---------- Data section

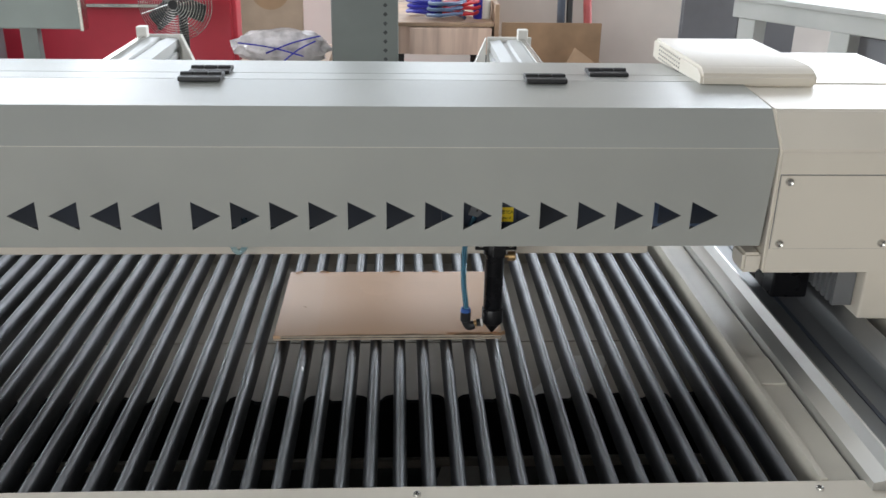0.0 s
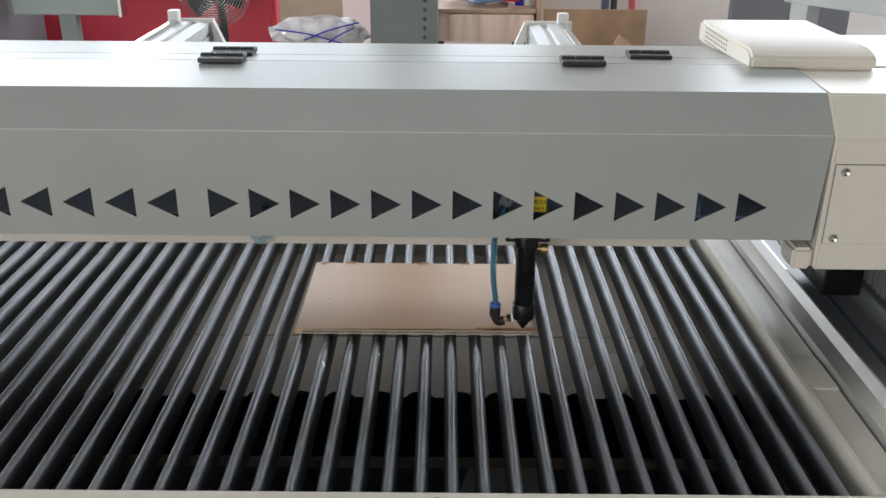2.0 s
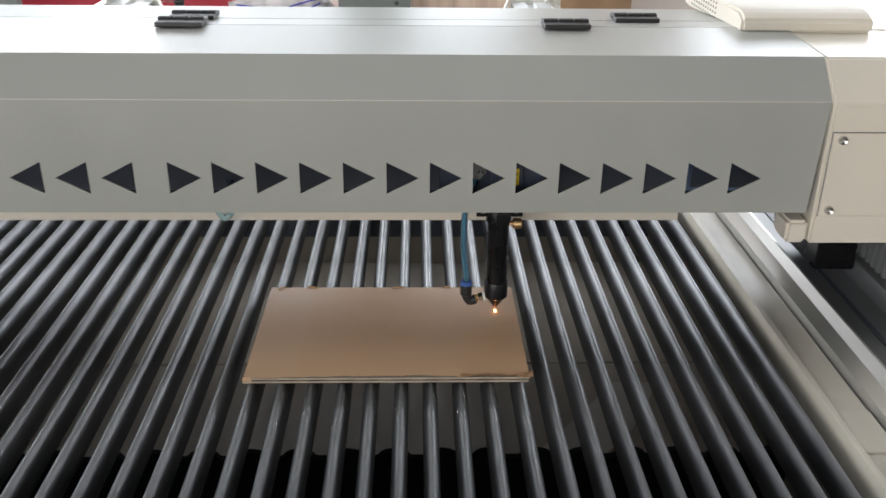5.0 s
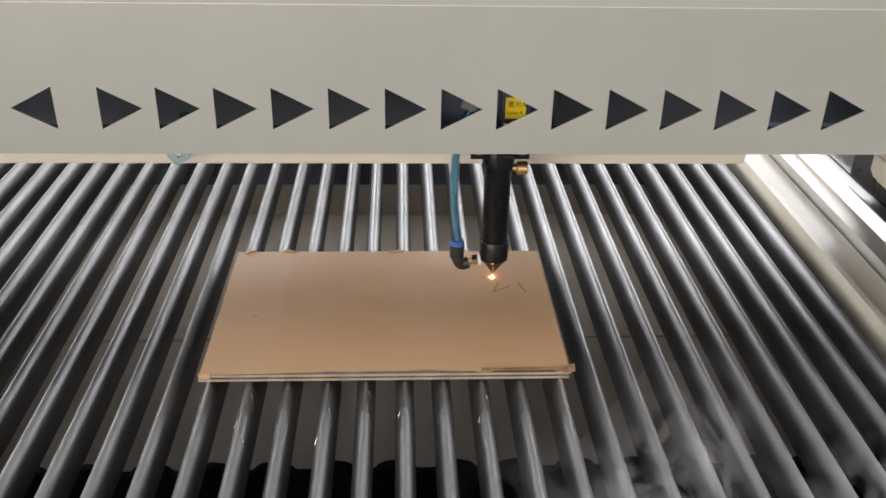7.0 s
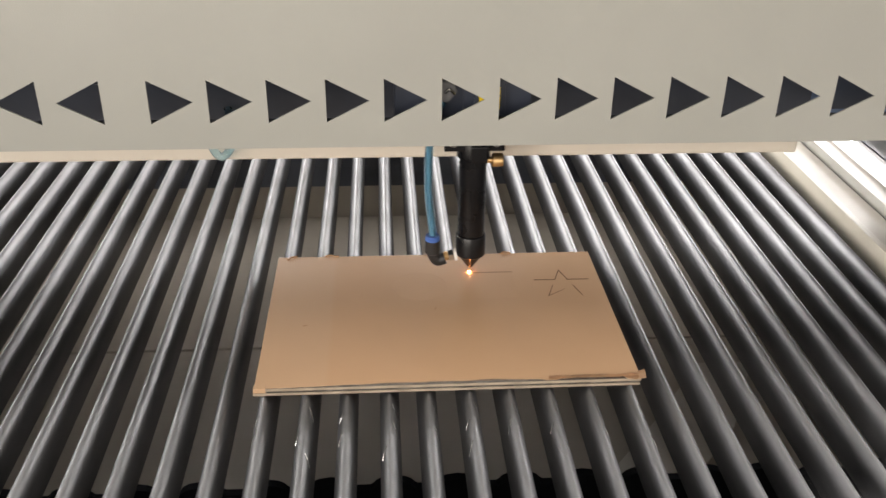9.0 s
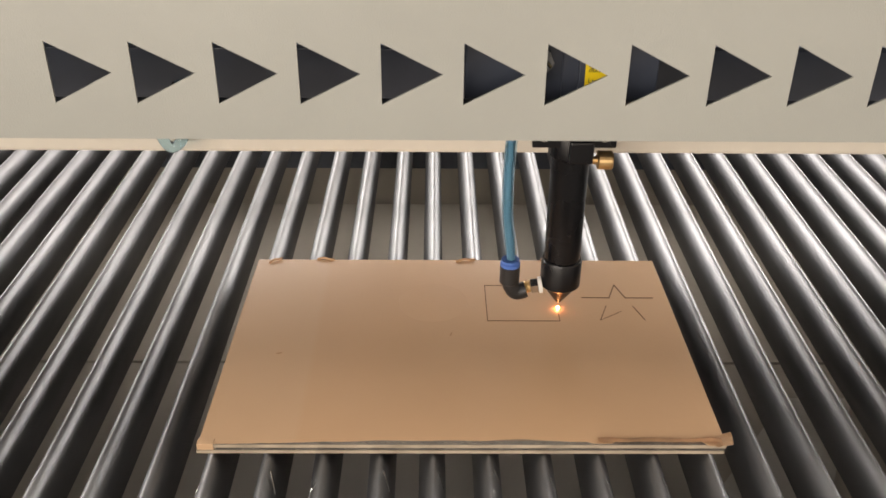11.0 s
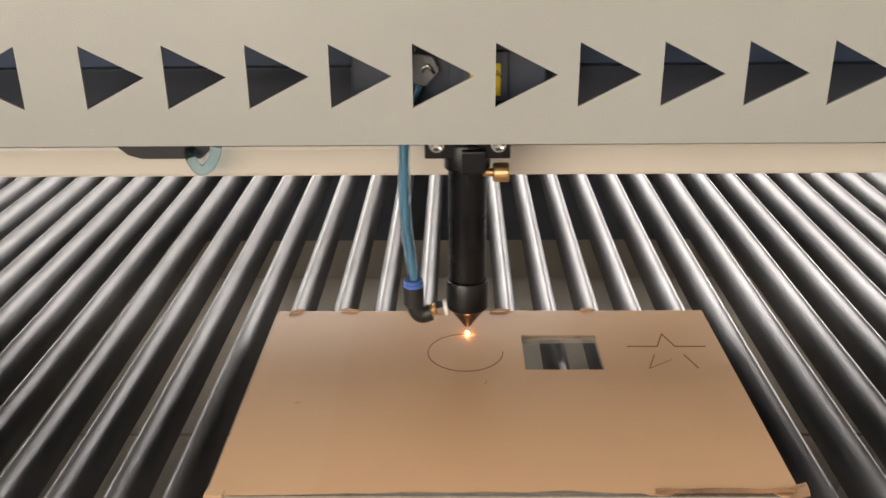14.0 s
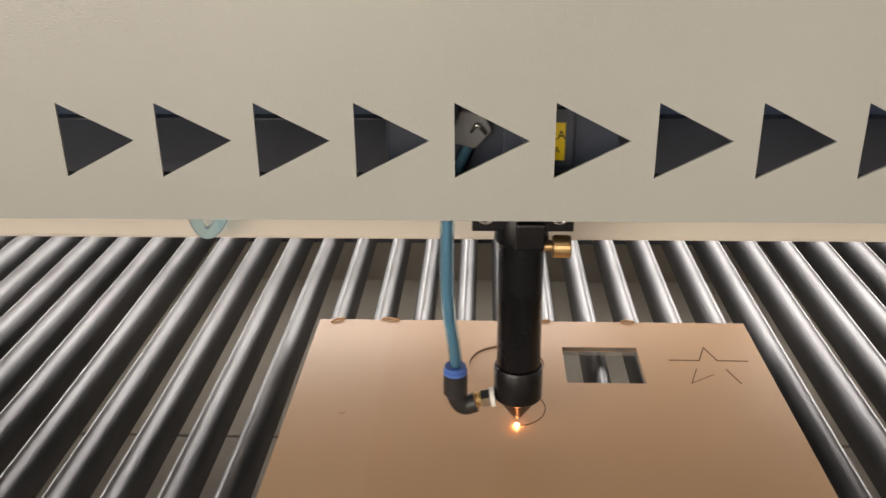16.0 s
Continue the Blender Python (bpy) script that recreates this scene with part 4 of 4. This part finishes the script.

--------------------

What this task involves: Copy every line above word for word and exclude the pictures.

Output for this task:
0.0 s
2.0 s
5.0 s
7.0 s
9.0 s
11.0 s
14.0 s
16.0 s
Continue the Blender Python (bpy) script that recreates this scene with part 4 of 4. This part finishes the script.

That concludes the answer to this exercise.